If you have two CuDF Series, you can use the Series.corr method to calculate the correlation between them.
series1 = cudf.Series(cp.random.randn(100))
series2 = cudf.Series(cp.random.randn(100))
series1.corr(series2)
By default, CuDF uses the Pearson correlation, but it has the same method
argument as Pandas to calculate the Spearman correlation.
df.corr(method='spearman')
Correlation Between Two Time Series Using Dask
Another library inspired by Pandas is Dask.
It’s a library that allows you to scale your Pandas code to work with datasets that don’t fit in memory.
To calculate the correlation between two time series, you can use the dask.dataframe.corr
function.
import dask.dataframe as dd
import pandas as pd
import numpy as np
pandas_df = pd.DataFrame({'x': np.random.randn(100), 'y': np.random.randn(100)})
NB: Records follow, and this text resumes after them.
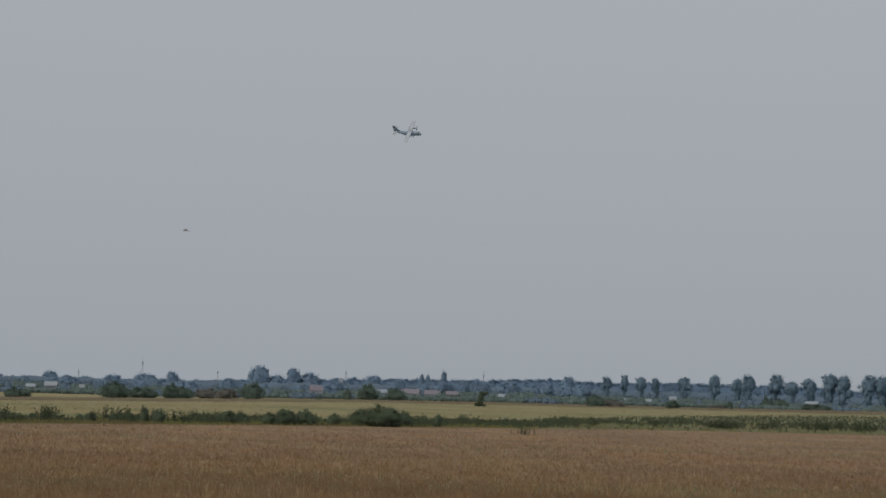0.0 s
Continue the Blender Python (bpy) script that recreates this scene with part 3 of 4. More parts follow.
def build_woods():
    """The wooded skyline: an uncountable belt of crowns that closes the view."""
    rng = np.random.default_rng(8)
    def skyline(a):
        d = float(np.interp(a, [30, 34], [1900, 2650]))
        top = EYE + d * math.tan(radians(float(np.interp(a, *zip(*BELT)))))
        return d, spot(a, d).z, top - 1.3 + (2.4 if a < 6 else 1.3) * noise.noise(Vector((a * 4.1, 0, 5))) + 0.9 * noise.noise(Vector((a * 11.0, 0, 8)))

    bearings = np.arange(-15, 60, 0.06)
    wall = canopy(rng, bearings, skyline)
    quads = []
    for a in bearings:
        d, z0, z1 = skyline(a)
        x, y, _ = spot(a, d - 2)
        r = rng.uniform(1.6, 3.2)
        lobes = [(x + rng.normal(0, 1), y, z1 - r * 0.35, r, r, r * 0.75), (x + rng.normal(0, 2), y - 2, z0 + (z1 - z0) * rng.uniform(0.3, 0.8), r, r, r)]
        quads.append(leaves(rng, lobes, 90, 0.6, 0.8))
    green, under, green_hearts, under_hearts = [], [], [], []

    def clump(x, y, z, r, h, n, size, is_green):
        lobe = [(x, y, z + h * 0.42, r, r, h * 0.55)]
        (green if is_green else under).append(leaves(rng, lobe, n, size * 0.8, 0.75, 0.17))
        (green_hearts if is_green else under_hearts).append(lobe[0])

    thick = canopy(rng, np.arange(-15, 33, 0.1), lambda a: (1446 if a < 17 else 1596, spot(a, 1446 if a < 17 else 1596).z, spot(a, 1500).z + 9 + 2.5 * noise.noise(Vector((a * 1.3, 10.0, 7)))))
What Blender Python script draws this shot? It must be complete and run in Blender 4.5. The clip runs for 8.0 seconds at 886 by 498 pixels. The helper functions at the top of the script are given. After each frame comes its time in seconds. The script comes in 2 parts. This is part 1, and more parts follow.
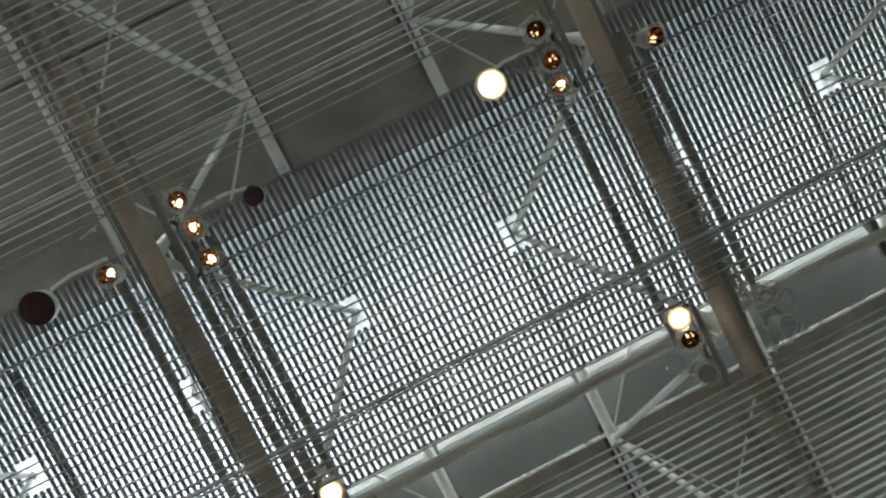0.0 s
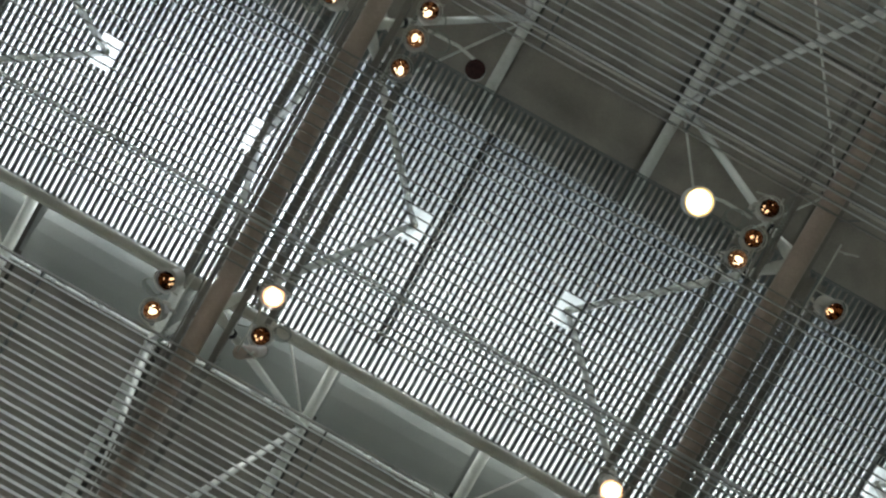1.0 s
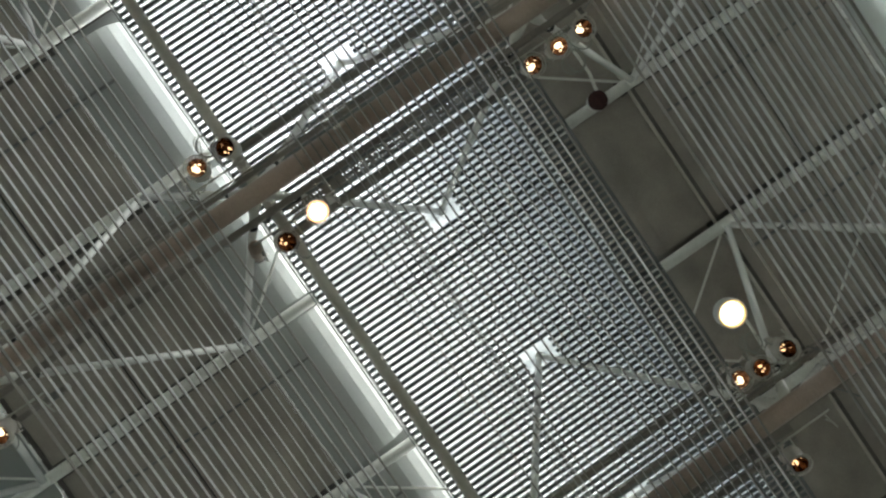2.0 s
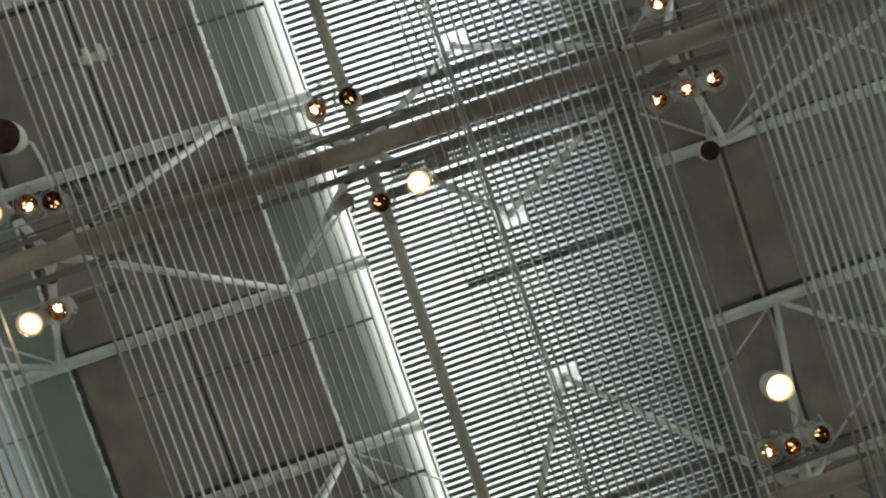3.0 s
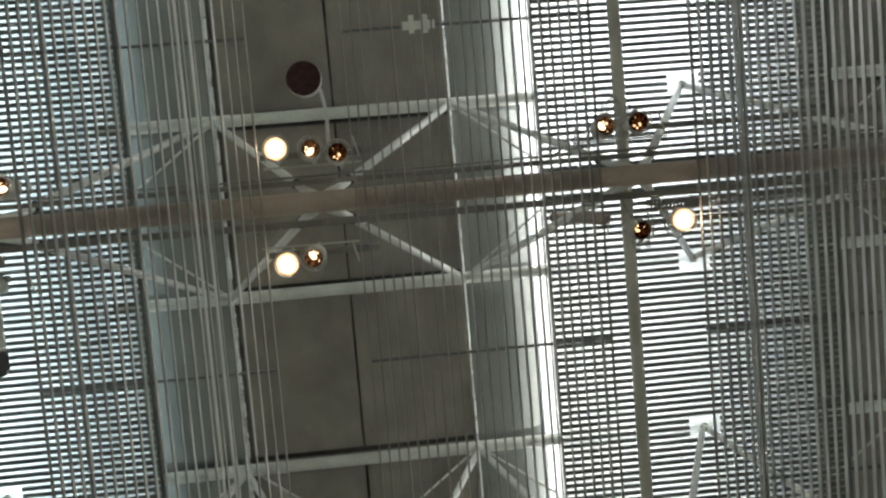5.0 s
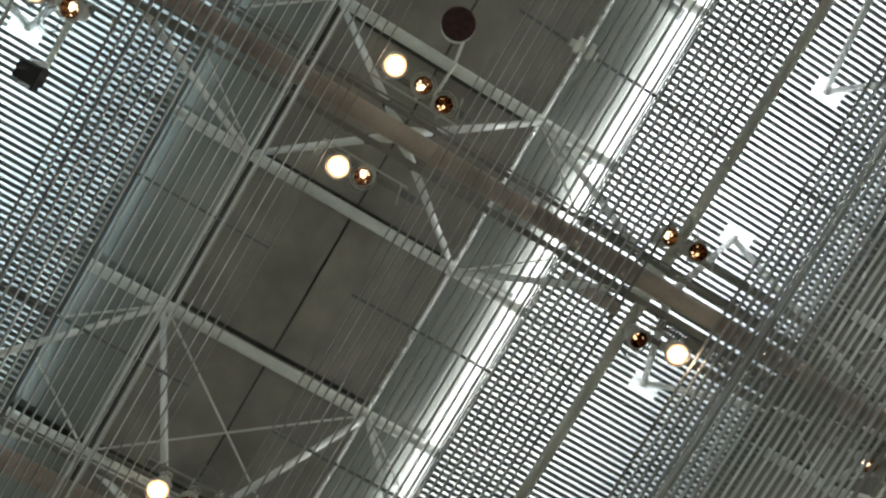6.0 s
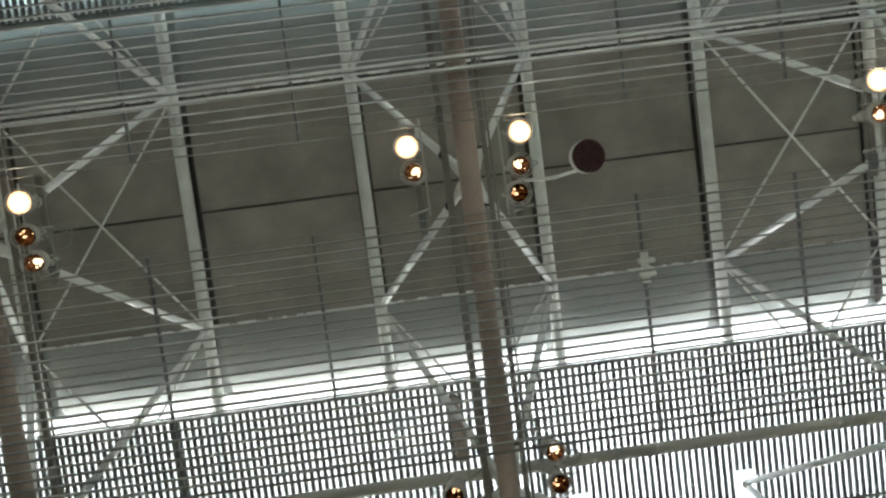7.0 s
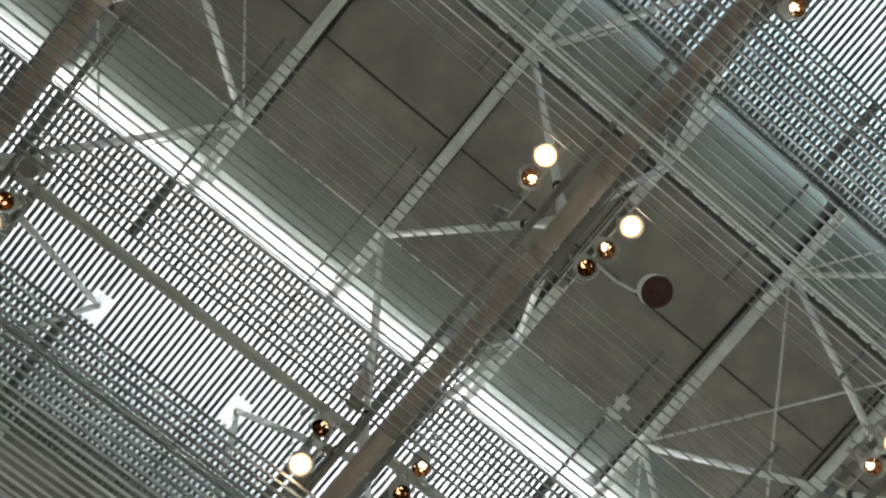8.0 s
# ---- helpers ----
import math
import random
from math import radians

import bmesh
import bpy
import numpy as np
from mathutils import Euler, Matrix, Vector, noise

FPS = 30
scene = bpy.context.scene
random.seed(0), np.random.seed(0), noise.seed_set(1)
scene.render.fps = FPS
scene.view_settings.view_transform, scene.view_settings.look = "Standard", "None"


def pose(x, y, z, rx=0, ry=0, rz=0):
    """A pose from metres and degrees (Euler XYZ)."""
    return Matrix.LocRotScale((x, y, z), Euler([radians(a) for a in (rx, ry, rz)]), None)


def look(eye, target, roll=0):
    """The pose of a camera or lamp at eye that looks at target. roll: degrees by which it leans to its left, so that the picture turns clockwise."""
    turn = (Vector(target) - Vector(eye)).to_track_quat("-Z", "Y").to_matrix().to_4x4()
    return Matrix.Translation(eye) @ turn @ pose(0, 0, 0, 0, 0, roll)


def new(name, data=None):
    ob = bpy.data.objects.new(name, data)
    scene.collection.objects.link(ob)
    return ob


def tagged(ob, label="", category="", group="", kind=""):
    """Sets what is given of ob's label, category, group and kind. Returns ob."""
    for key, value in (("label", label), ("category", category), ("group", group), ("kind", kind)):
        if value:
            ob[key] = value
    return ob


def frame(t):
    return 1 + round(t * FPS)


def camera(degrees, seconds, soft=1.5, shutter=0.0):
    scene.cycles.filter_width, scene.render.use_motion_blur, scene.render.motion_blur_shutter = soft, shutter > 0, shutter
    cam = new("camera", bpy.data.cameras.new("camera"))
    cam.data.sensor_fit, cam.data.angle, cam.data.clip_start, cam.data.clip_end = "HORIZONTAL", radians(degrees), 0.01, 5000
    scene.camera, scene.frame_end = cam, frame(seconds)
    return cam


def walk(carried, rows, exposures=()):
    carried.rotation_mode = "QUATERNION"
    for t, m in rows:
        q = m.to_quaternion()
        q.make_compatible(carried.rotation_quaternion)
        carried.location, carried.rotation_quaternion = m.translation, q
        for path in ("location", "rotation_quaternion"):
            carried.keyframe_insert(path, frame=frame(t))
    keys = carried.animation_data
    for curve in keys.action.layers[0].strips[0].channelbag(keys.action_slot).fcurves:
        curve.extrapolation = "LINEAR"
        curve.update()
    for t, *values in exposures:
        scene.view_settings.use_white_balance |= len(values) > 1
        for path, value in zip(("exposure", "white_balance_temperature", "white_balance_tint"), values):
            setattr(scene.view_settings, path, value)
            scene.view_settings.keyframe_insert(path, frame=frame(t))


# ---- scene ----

df = dd.from_pandas(pandas_df, npartitions=2)
corr_matrix = df.corr()
print("Correlation matrix:")
print(corr_matrix.compute())
x | y | |
---|---|---|
x | 1 | 0.101782 |
y | 0.101782 | 1 |
Correlation Between Two Time Series Using PyTorch
PyTorch has a simple torch.corrcoef
function that you can use to calculate the correlation between two time series.
import torch
x = torch.randn((100,2))
corr_coef = torch.corrcoef(x.T)
Different than the other libraries, this function calculates the correlation between rows, not columns.
So if your series are in columns, you need to transpose the matrix before passing it to the function.